>>>>

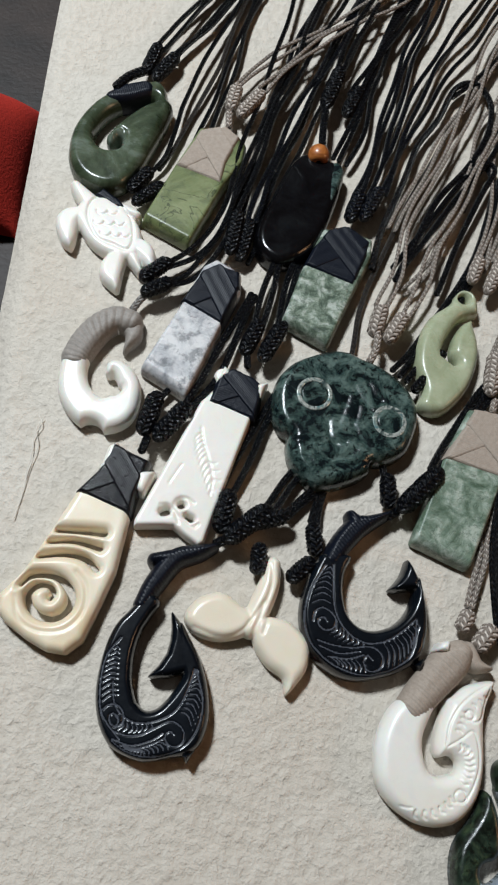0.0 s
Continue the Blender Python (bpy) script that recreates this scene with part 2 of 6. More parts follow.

<<<<
>>>>

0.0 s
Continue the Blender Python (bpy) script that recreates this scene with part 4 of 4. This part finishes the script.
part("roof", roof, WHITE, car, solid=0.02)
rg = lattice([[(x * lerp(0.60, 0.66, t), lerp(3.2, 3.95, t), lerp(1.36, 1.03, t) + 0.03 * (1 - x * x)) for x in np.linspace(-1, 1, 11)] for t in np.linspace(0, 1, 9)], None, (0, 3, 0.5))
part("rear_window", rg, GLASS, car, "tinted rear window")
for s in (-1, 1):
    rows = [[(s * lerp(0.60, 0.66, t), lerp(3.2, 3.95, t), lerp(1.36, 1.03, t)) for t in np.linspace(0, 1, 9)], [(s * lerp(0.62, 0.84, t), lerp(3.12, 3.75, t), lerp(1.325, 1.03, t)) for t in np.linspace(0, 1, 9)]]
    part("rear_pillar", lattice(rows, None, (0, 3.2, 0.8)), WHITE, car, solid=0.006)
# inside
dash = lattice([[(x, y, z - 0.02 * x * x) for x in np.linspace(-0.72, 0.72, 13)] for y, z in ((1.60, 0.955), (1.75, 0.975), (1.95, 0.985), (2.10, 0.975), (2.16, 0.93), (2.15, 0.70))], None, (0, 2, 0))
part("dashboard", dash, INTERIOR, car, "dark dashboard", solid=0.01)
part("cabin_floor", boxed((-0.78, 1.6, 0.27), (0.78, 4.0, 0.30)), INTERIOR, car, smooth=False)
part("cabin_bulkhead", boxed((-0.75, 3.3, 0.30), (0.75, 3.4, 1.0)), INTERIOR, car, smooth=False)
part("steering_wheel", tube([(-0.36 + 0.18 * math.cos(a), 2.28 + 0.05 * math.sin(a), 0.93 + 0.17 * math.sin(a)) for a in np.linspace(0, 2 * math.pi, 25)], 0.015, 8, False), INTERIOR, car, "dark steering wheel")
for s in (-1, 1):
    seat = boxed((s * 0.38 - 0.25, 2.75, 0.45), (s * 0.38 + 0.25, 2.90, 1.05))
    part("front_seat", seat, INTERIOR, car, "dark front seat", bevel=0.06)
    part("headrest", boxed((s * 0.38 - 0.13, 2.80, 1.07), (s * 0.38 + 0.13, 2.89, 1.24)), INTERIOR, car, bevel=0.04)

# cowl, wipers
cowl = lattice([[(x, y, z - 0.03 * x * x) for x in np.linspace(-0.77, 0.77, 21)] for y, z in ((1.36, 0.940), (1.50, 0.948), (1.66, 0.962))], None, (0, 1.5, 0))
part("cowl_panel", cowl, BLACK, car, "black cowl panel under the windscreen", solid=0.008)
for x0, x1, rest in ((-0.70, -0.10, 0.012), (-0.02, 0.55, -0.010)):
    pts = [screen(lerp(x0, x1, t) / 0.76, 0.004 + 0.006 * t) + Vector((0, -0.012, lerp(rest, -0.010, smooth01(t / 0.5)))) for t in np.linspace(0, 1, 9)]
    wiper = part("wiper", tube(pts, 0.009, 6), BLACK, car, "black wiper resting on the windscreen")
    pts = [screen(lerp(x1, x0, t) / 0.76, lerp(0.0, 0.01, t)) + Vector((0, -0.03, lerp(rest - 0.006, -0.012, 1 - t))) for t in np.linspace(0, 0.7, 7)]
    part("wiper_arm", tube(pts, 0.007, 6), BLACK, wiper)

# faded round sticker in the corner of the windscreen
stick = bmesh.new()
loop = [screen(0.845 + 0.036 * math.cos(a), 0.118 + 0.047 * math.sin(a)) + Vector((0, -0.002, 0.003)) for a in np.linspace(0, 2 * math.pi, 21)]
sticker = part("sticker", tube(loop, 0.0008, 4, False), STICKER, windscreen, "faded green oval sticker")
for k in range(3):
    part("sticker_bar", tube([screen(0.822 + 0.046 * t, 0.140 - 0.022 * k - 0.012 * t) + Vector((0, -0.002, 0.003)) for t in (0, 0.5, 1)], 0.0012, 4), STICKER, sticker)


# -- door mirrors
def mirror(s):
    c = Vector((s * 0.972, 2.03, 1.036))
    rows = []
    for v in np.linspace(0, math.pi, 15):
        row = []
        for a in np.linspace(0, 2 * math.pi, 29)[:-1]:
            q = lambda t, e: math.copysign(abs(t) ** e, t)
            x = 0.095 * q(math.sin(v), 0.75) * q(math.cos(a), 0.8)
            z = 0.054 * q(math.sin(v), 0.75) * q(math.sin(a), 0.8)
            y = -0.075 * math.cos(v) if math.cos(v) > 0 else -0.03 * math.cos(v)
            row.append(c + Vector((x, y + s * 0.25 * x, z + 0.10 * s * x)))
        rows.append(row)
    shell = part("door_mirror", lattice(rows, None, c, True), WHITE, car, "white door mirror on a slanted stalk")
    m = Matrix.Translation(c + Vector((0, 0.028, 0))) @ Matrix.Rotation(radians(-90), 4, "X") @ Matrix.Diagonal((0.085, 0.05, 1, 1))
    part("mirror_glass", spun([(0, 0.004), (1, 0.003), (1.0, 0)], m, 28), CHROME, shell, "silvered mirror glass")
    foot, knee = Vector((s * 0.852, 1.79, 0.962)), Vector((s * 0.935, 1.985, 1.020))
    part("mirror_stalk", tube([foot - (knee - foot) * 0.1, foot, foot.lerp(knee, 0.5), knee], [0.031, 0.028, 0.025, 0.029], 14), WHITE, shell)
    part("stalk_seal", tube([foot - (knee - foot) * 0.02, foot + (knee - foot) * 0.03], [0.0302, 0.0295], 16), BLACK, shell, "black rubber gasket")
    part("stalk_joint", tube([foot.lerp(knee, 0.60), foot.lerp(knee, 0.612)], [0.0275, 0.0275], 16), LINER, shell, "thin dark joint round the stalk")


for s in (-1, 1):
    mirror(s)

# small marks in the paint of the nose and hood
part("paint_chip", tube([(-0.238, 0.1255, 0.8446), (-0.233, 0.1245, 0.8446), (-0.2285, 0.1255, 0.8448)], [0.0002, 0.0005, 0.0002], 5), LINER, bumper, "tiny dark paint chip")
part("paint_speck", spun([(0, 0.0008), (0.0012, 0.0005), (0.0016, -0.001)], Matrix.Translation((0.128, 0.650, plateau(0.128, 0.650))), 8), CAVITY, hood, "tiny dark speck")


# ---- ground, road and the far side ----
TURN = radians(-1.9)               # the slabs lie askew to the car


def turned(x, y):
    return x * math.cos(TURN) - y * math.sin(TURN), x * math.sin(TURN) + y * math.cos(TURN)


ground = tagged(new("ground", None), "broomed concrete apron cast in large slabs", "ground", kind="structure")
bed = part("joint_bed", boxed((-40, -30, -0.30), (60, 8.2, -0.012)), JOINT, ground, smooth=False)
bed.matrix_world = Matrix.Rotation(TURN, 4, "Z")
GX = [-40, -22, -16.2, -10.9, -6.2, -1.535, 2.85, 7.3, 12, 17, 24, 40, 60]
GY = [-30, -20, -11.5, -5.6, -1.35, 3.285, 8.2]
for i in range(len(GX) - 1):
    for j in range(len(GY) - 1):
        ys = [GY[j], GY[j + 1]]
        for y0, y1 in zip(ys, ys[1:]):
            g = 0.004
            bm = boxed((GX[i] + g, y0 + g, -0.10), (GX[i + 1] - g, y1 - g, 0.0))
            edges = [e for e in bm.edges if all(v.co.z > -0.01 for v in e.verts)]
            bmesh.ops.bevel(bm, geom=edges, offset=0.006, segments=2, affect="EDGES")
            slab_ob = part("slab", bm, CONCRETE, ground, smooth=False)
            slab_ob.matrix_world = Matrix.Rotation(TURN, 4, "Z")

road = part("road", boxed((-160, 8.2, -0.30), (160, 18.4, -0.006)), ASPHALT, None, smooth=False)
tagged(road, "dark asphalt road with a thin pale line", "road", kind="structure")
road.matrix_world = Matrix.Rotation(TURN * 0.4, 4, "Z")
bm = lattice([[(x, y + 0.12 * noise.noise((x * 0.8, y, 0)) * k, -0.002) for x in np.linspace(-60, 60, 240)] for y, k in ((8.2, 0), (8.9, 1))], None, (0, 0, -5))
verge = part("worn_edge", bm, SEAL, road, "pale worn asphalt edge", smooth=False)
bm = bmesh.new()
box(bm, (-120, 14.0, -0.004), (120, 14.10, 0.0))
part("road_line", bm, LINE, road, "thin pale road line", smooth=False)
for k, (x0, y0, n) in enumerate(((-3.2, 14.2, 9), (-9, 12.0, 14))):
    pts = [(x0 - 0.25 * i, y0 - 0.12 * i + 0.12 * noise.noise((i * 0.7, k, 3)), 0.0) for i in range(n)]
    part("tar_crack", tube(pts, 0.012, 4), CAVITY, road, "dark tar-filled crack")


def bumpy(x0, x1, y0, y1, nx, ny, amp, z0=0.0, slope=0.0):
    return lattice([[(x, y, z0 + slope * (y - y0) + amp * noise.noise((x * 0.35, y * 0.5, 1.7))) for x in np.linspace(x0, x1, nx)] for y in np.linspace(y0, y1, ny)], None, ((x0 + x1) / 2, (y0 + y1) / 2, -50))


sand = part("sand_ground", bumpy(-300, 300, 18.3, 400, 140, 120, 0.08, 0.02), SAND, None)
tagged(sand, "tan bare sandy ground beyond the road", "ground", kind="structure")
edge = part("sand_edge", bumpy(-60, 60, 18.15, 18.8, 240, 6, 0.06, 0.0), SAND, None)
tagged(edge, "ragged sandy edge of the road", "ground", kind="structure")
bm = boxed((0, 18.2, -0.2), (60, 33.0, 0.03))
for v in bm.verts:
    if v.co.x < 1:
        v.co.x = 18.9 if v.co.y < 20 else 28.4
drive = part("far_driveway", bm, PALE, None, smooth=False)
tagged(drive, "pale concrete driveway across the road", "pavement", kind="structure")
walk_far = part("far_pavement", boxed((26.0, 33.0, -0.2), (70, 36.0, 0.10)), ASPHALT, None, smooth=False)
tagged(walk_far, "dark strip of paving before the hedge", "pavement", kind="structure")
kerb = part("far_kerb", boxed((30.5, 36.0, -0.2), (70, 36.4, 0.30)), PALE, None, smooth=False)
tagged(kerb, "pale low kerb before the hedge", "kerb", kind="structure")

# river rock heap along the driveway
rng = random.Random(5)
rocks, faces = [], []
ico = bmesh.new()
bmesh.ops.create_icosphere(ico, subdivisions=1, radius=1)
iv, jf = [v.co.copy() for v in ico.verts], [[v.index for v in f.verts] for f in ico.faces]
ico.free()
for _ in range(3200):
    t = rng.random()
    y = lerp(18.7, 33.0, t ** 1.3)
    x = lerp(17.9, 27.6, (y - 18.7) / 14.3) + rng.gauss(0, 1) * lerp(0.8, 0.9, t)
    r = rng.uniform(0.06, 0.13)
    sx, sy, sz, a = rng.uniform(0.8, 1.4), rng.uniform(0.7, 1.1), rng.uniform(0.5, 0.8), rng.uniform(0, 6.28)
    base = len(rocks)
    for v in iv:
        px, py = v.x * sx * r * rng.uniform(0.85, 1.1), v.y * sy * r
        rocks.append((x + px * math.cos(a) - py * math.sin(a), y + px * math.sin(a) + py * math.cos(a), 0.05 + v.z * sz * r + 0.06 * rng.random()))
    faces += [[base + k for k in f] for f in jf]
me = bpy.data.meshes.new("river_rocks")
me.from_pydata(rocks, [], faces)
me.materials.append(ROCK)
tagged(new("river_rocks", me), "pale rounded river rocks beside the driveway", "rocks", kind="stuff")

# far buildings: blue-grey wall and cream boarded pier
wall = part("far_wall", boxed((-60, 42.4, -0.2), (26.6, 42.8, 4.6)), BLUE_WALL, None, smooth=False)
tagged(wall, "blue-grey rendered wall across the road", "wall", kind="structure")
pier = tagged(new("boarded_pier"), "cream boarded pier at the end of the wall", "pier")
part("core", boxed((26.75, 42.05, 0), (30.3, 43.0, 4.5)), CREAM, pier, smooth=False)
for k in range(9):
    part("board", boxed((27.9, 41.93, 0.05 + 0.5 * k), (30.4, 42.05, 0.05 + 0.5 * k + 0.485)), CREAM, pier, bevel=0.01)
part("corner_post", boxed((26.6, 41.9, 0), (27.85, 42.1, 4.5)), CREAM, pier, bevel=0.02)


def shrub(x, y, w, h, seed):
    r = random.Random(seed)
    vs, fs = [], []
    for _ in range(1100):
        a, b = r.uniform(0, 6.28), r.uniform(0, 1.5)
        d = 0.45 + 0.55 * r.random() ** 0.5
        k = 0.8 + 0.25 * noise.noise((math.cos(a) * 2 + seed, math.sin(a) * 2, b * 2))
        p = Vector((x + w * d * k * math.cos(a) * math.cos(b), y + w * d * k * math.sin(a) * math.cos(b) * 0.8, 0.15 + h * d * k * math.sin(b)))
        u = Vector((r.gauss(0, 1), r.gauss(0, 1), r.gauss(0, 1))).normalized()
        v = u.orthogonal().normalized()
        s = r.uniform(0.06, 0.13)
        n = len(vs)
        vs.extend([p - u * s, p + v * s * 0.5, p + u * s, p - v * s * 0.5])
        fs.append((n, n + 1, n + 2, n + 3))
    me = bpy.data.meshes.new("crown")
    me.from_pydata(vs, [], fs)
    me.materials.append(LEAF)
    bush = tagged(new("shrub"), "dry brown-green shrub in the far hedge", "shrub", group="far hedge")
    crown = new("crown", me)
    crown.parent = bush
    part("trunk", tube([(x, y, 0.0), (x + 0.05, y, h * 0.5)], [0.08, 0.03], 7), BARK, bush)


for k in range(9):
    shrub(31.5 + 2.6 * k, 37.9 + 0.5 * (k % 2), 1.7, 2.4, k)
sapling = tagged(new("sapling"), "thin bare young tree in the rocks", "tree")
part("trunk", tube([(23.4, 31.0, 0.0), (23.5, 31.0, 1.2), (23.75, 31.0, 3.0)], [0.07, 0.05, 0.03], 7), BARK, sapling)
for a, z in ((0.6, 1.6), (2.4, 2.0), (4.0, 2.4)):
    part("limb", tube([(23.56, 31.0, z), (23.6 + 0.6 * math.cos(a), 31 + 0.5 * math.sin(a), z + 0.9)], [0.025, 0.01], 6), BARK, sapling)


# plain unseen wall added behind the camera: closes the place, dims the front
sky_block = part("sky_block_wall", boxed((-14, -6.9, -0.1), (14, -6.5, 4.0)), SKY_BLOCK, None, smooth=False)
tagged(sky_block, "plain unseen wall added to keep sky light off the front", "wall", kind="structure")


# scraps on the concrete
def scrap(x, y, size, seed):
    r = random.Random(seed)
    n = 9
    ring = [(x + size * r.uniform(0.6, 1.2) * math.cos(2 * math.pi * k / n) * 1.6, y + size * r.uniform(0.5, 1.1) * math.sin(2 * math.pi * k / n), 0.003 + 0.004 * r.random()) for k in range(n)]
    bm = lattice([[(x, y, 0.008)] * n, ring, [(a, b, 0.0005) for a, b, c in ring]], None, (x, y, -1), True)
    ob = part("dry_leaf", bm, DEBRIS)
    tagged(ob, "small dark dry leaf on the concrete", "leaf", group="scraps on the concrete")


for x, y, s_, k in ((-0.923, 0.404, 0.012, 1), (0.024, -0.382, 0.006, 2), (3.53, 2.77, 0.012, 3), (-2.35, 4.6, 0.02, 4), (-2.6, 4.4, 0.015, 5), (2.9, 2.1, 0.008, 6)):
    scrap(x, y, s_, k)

<<<<

» **Written instruction**: Reproduce the lines exactly, from the line that contains "finishes the script." through the line that contains "INTERIOR, car, bevel=0.04)", and nothing more.

» **Solution for this problem**:
Continue the Blender Python (bpy) script that recreates this scene with part 4 of 4. This part finishes the script.
part("roof", roof, WHITE, car, solid=0.02)
rg = lattice([[(x * lerp(0.60, 0.66, t), lerp(3.2, 3.95, t), lerp(1.36, 1.03, t) + 0.03 * (1 - x * x)) for x in np.linspace(-1, 1, 11)] for t in np.linspace(0, 1, 9)], None, (0, 3, 0.5))
part("rear_window", rg, GLASS, car, "tinted rear window")
for s in (-1, 1):
    rows = [[(s * lerp(0.60, 0.66, t), lerp(3.2, 3.95, t), lerp(1.36, 1.03, t)) for t in np.linspace(0, 1, 9)], [(s * lerp(0.62, 0.84, t), lerp(3.12, 3.75, t), lerp(1.325, 1.03, t)) for t in np.linspace(0, 1, 9)]]
    part("rear_pillar", lattice(rows, None, (0, 3.2, 0.8)), WHITE, car, solid=0.006)
# inside
dash = lattice([[(x, y, z - 0.02 * x * x) for x in np.linspace(-0.72, 0.72, 13)] for y, z in ((1.60, 0.955), (1.75, 0.975), (1.95, 0.985), (2.10, 0.975), (2.16, 0.93), (2.15, 0.70))], None, (0, 2, 0))
part("dashboard", dash, INTERIOR, car, "dark dashboard", solid=0.01)
part("cabin_floor", boxed((-0.78, 1.6, 0.27), (0.78, 4.0, 0.30)), INTERIOR, car, smooth=False)
part("cabin_bulkhead", boxed((-0.75, 3.3, 0.30), (0.75, 3.4, 1.0)), INTERIOR, car, smooth=False)
part("steering_wheel", tube([(-0.36 + 0.18 * math.cos(a), 2.28 + 0.05 * math.sin(a), 0.93 + 0.17 * math.sin(a)) for a in np.linspace(0, 2 * math.pi, 25)], 0.015, 8, False), INTERIOR, car, "dark steering wheel")
for s in (-1, 1):
    seat = boxed((s * 0.38 - 0.25, 2.75, 0.45), (s * 0.38 + 0.25, 2.90, 1.05))
    part("front_seat", seat, INTERIOR, car, "dark front seat", bevel=0.06)
    part("headrest", boxed((s * 0.38 - 0.13, 2.80, 1.07), (s * 0.38 + 0.13, 2.89, 1.24)), INTERIOR, car, bevel=0.04)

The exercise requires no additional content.